Cookbook
Short, tested recipes for common operational shapes. Copy, adapt, ship. Each recipe names a real problem, shows the commands, and explains the trade-off.
What this section is
A cookbook is not a tutorial and not a guide. A tutorial teaches a concept; a guide explains a subsystem. A recipe solves one specific problem in one specific way. You arrive, you copy commands, you leave.
Every recipe on the next pages:
- Names a problem in one sentence at the top.
- Gives the commands in runnable form — you can paste them at a terminal with only the names swapped out.
- Explains the one trade-off you should know before you ship the result.
- Points to the underlying concept if you want to know why the recipe works.
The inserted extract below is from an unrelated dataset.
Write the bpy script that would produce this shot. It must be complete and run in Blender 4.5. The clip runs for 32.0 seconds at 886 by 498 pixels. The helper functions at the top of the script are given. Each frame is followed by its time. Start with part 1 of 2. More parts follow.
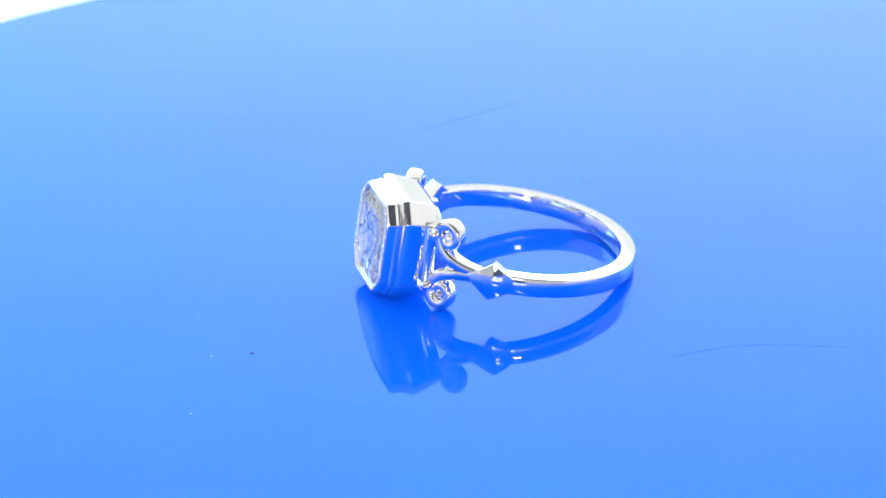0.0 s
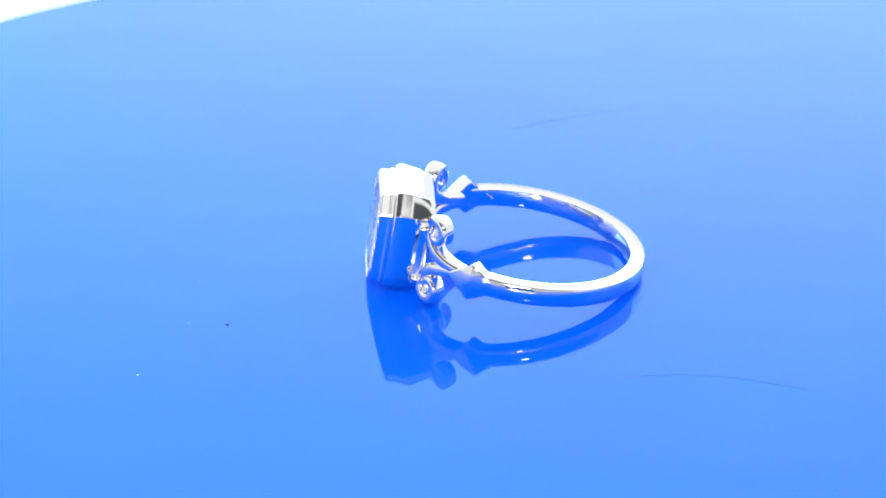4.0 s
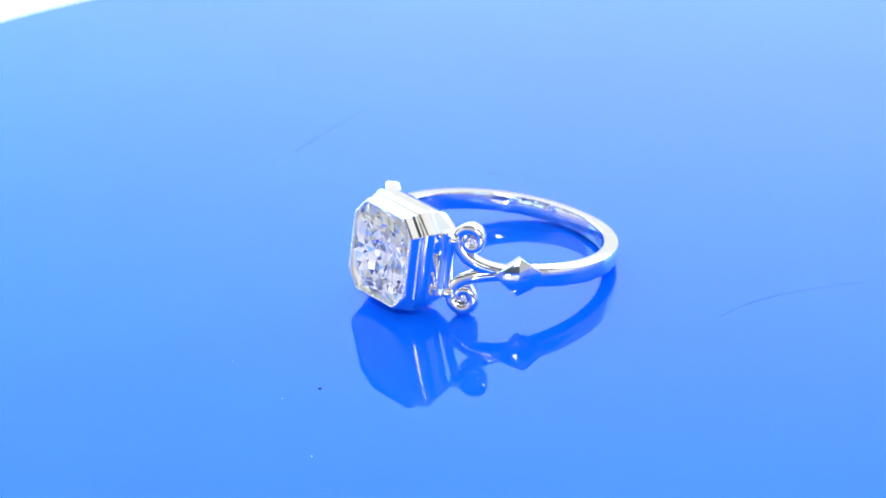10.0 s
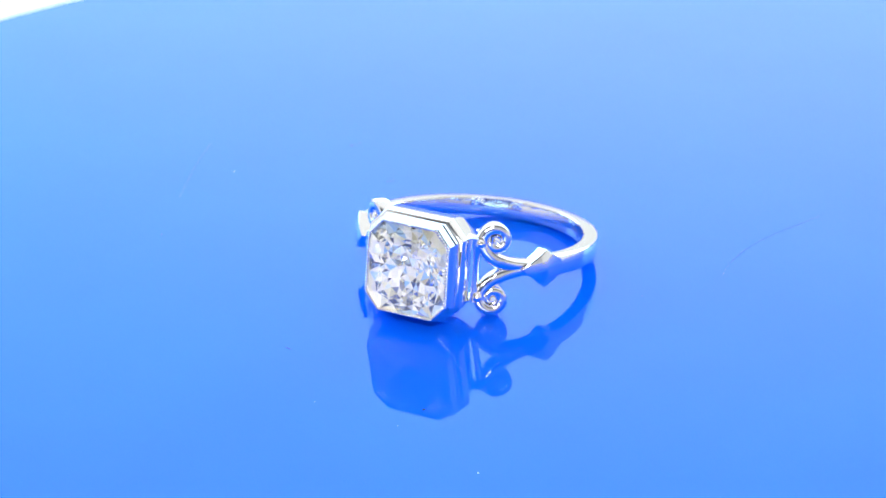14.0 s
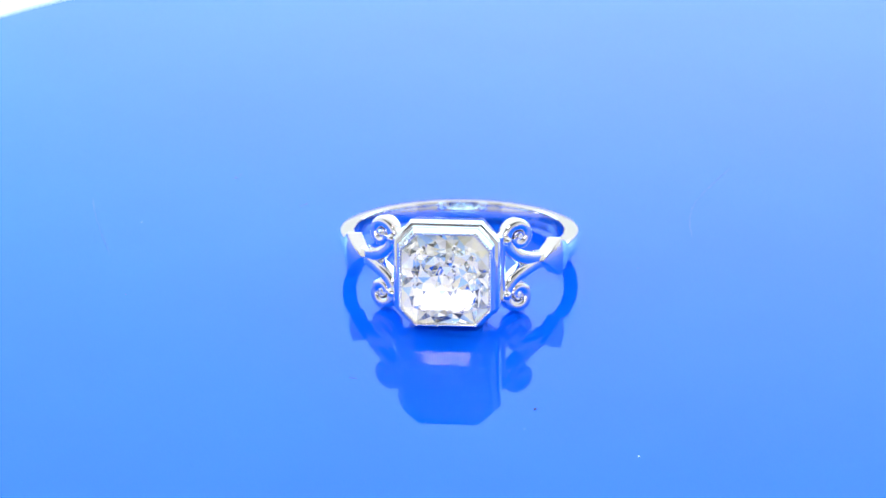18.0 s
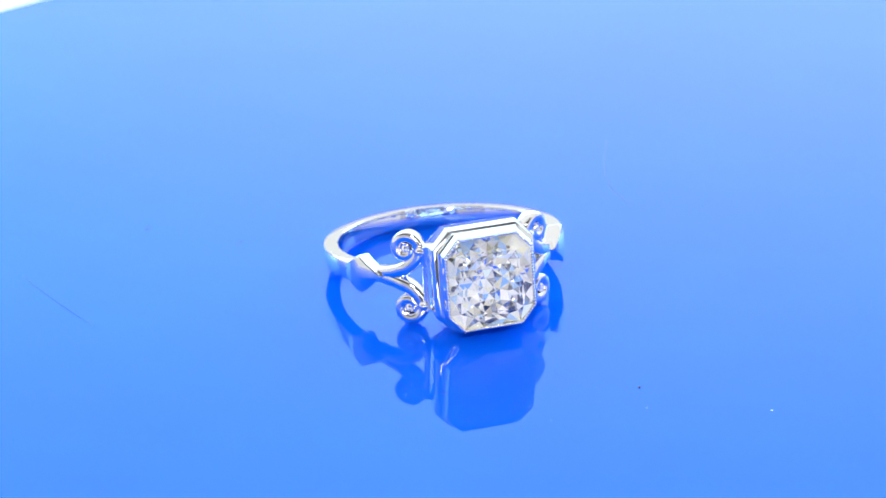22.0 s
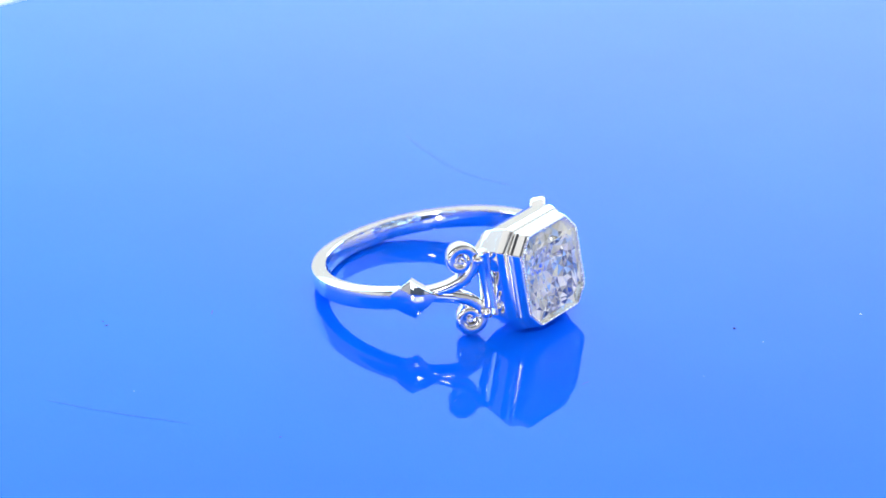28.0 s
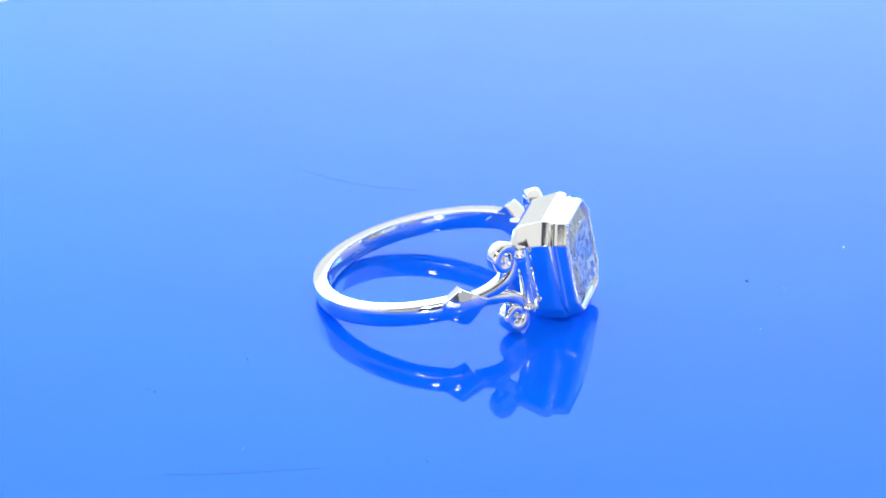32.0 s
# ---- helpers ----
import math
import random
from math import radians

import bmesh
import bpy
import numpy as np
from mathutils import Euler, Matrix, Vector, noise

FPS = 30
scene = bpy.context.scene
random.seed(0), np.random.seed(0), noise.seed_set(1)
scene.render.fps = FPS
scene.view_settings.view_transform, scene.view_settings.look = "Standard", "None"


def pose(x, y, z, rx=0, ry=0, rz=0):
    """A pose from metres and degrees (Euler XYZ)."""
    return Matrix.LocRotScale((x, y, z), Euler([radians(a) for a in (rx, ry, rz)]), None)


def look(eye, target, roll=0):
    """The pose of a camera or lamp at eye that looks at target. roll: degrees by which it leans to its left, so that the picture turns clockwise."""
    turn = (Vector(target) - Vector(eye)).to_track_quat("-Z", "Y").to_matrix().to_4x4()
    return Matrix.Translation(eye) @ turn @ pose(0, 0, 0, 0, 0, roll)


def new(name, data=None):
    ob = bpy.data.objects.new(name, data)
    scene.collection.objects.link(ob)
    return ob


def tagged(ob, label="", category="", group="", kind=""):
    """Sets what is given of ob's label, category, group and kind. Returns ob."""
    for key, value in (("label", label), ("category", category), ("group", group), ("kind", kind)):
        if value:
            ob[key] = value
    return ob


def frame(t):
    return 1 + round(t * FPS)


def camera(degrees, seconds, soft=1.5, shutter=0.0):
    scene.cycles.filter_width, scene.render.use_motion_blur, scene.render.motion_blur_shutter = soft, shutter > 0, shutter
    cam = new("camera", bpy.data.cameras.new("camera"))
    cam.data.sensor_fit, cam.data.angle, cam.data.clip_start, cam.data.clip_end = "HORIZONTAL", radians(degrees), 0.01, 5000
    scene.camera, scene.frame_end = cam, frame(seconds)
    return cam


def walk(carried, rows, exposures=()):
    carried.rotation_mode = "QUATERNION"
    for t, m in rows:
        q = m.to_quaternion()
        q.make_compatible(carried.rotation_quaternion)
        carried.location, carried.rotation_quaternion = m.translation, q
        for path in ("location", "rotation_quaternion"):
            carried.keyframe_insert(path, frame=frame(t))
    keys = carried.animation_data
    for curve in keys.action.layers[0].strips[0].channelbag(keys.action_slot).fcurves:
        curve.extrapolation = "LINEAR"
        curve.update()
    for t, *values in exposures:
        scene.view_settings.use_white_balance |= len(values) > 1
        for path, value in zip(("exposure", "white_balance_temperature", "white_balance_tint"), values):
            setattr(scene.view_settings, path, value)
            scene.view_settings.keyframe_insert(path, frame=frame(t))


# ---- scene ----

If a recipe gets long, it probably belongs in a guide. Recipes stay short on purpose.
Recipes
| Recipe | Problem it solves |
|---|---|
| Route by domain | Dispatch code work to one agent and ops work to another without a rule explosion. |
| Trust-gated auto-approval | Let high-trust actors ship without blocking on human review; require review for low-trust ones. |
| Federate one thread | Share a single task thread with a collaborator on a different spl instance, nothing more. |
| Scheduled daily digest | Emit a daily summary record at 09:00 containing what closed in the last 24 hours. |
| Audit export to Elastic | Pipe the security-relevant record stream into Elasticsearch or another SIEM. |
| Summarize a research paper — 3-LLM consensus | Fan out to three LLMs, consensus-fold their summaries, take the most-agreed answer. |
| Translate with human verification | Claude translates, GPT-4 verifies, Alice is the tiebreaker — human only when LLMs disagree. |
| Cost-bounded query waterfall | Try cheap LLM first, escalate stage-by-stage, hard-stop at a 5-cent ceiling. |
| Audit-critical with ensemble + audit | Ensemble-fold three LLMs, then require a trusted compliance officer to audit. |
| Escalate to human on low confidence | LLM handles the common case; human pulled in only when the LLM isn't sure. |
How these relate to guides
Guides explain a subsystem end-to-end (CEL, Federation, Task management). Recipes are cross-cutting — they pick pieces from multiple subsystems to solve one operational problem.
When a recipe starts to grow into a full subsystem explanation, it graduates into a guide. When a guide accumulates too many "how do I X?" questions in comments, the Xs become recipes. Both directions happen.
Contributing
Every recipe should be verified by running the commands in a clean shell. Copy-paste quality is the acceptance criterion. If a recipe's commands don't work when you follow them, open an issue — a broken recipe is worse than a missing one.